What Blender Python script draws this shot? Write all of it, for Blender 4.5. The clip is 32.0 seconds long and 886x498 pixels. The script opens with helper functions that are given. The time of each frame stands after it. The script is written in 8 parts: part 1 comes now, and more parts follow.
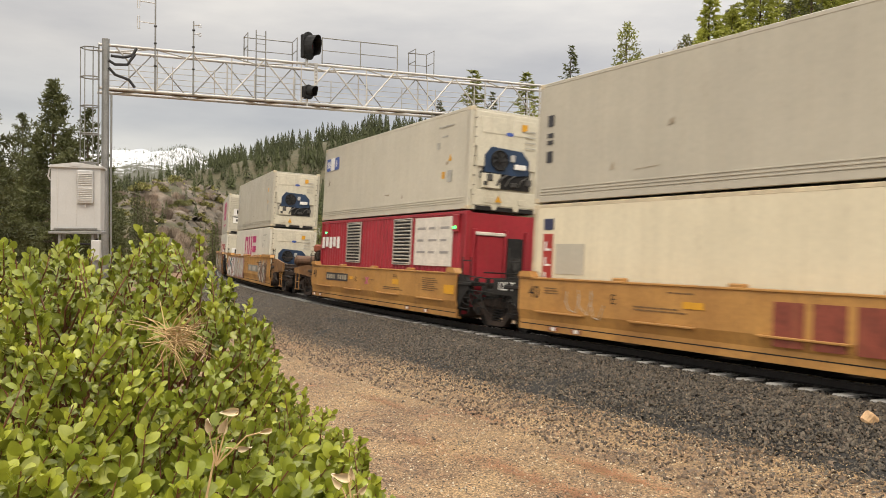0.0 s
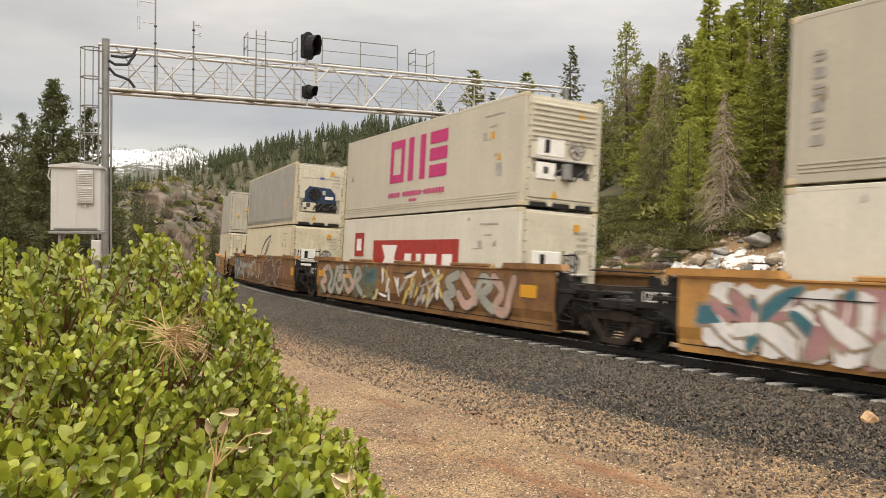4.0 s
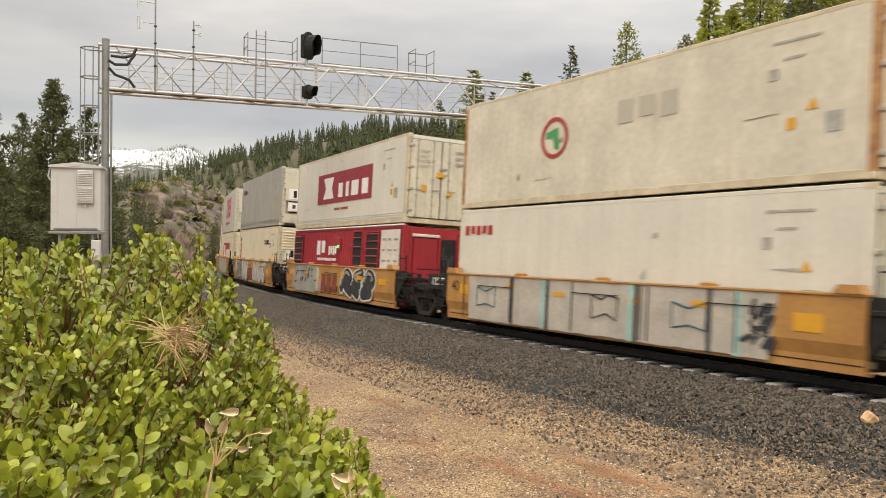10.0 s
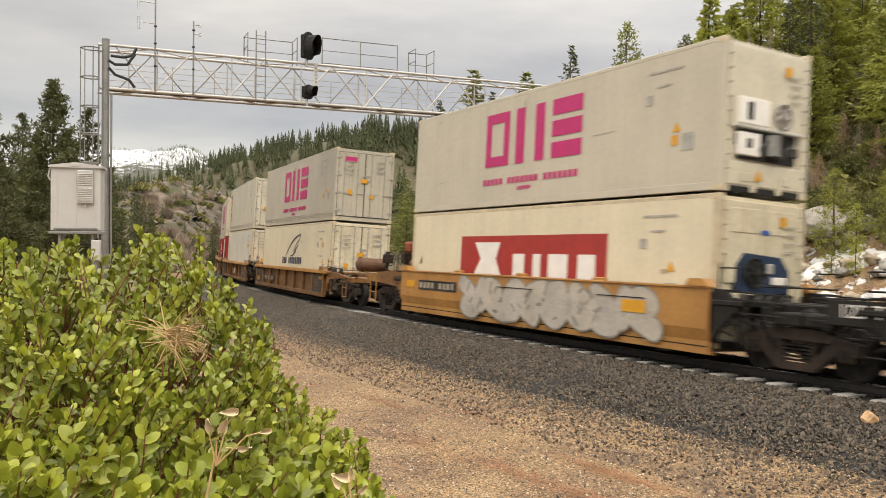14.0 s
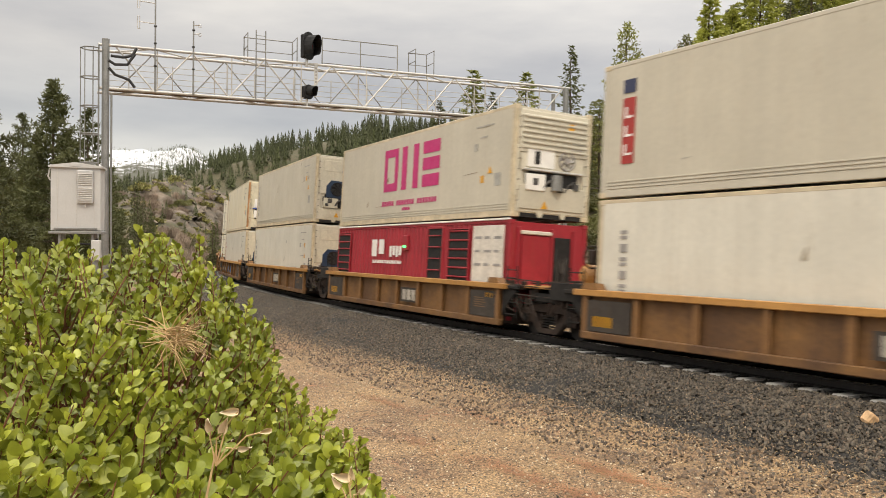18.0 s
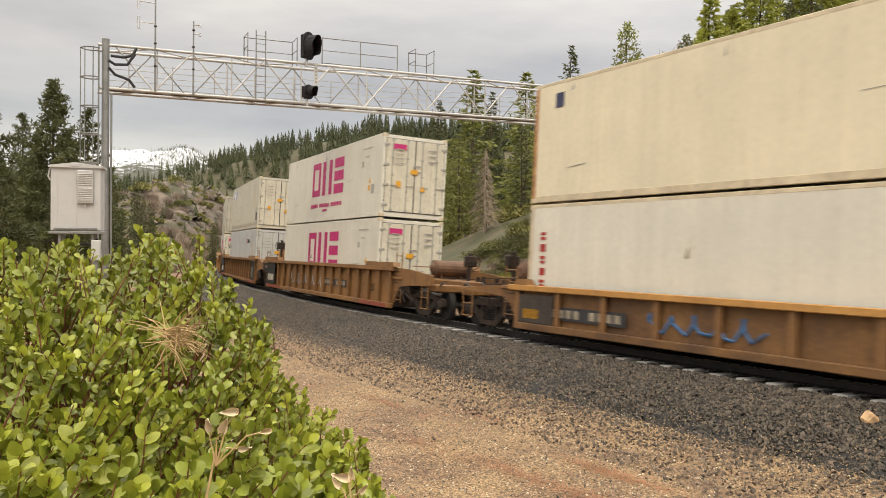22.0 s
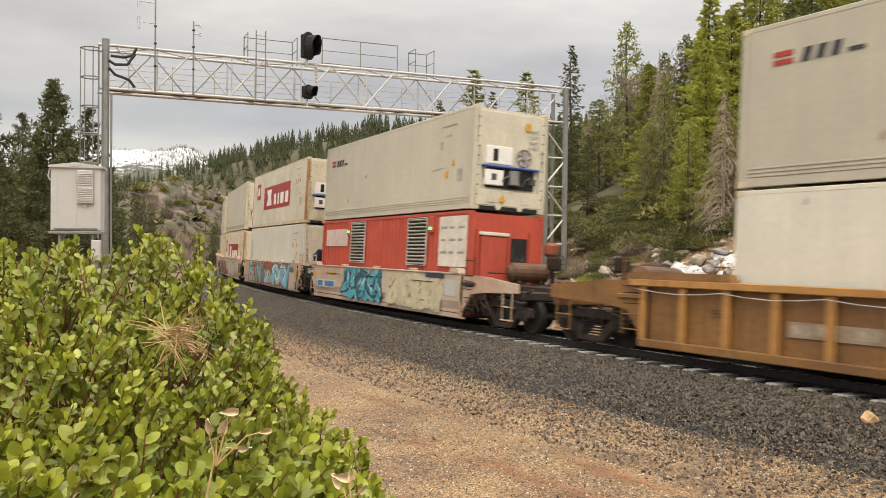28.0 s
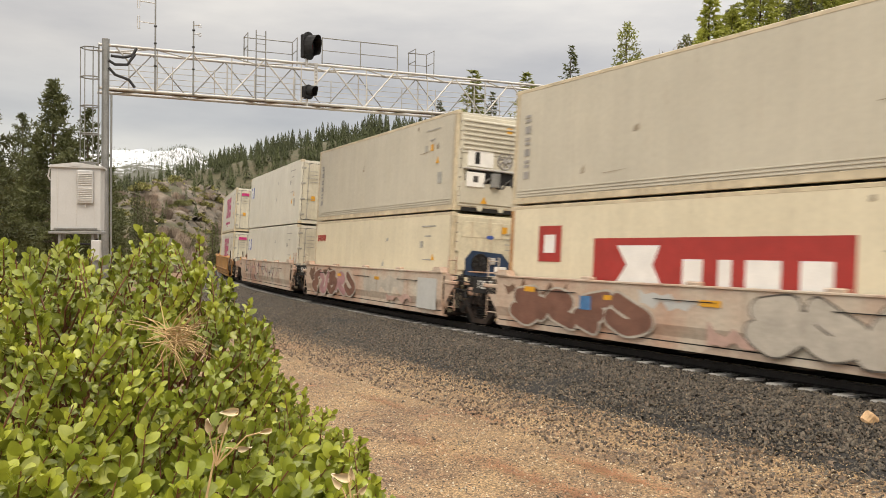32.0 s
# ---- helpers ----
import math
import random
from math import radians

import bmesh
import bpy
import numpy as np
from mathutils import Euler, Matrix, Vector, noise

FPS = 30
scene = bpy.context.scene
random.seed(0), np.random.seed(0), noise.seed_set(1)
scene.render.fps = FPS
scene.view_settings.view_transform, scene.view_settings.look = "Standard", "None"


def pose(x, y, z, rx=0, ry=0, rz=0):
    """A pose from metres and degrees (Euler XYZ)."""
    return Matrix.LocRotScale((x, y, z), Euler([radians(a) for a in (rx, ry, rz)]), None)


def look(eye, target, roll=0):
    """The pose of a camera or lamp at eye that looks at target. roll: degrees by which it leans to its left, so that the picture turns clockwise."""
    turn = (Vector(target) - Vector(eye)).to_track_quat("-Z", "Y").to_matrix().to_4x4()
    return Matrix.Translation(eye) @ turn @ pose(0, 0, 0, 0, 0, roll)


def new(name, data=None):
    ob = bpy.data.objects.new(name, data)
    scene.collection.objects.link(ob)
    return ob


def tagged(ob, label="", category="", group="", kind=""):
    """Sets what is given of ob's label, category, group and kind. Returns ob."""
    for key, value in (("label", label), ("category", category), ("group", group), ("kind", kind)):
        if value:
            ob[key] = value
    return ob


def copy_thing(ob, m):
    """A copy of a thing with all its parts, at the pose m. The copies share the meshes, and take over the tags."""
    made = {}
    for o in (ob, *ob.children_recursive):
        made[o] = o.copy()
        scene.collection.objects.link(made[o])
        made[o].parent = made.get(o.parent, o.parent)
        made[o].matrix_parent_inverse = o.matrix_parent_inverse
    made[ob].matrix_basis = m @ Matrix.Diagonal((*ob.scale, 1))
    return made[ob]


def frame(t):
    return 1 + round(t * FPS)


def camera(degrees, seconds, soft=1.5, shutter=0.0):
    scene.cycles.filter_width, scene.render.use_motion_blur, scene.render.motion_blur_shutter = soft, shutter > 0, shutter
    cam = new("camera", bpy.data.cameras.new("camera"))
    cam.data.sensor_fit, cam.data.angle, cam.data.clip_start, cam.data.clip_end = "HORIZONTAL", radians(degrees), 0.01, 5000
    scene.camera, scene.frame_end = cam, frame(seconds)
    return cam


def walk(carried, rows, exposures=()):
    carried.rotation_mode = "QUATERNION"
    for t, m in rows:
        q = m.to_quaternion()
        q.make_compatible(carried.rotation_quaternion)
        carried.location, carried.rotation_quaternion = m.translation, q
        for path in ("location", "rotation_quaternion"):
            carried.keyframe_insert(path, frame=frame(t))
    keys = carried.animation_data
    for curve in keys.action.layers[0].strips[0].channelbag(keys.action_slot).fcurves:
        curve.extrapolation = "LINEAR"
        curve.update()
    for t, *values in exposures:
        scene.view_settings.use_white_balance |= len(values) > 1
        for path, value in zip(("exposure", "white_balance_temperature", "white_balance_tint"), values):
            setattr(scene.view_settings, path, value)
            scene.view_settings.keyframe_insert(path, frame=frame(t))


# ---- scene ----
cam = camera(56.24, 32.0, soft=0.5, shutter=0.4)
CAM_POSE = Matrix.Translation((0, 0, 2.5)) @ pose(0, 0, 0, 90 - 0.885, 0, 0) @ pose(0, 0, 0, 0, 0, 0.611)
walk(cam, [(0, CAM_POSE), (32, CAM_POSE)], [(0, -0.11, 7700, 10), (32, -0.11, 7700, 10)])

# ---- light: high overcast, bright overhead, a soft weak sun behind the camera ----
SUN_ELEV, SUN_AZ = 55, 180          # degrees; azimuth clockwise from +y
world = bpy.data.worlds.new("overcast_sky")
scene.world = world
world.use_nodes = True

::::

▶ What the task asks:
Write out exactly the lines running from the line containing "scene.render.fps = FPS" to the line containing "pose from metres", with both of those lines included.

▶ The solution:
scene.render.fps = FPS
scene.view_settings.view_transform, scene.view_settings.look = "Standard", "None"


def pose(x, y, z, rx=0, ry=0, rz=0):
    """A pose from metres and degrees (Euler XYZ)."""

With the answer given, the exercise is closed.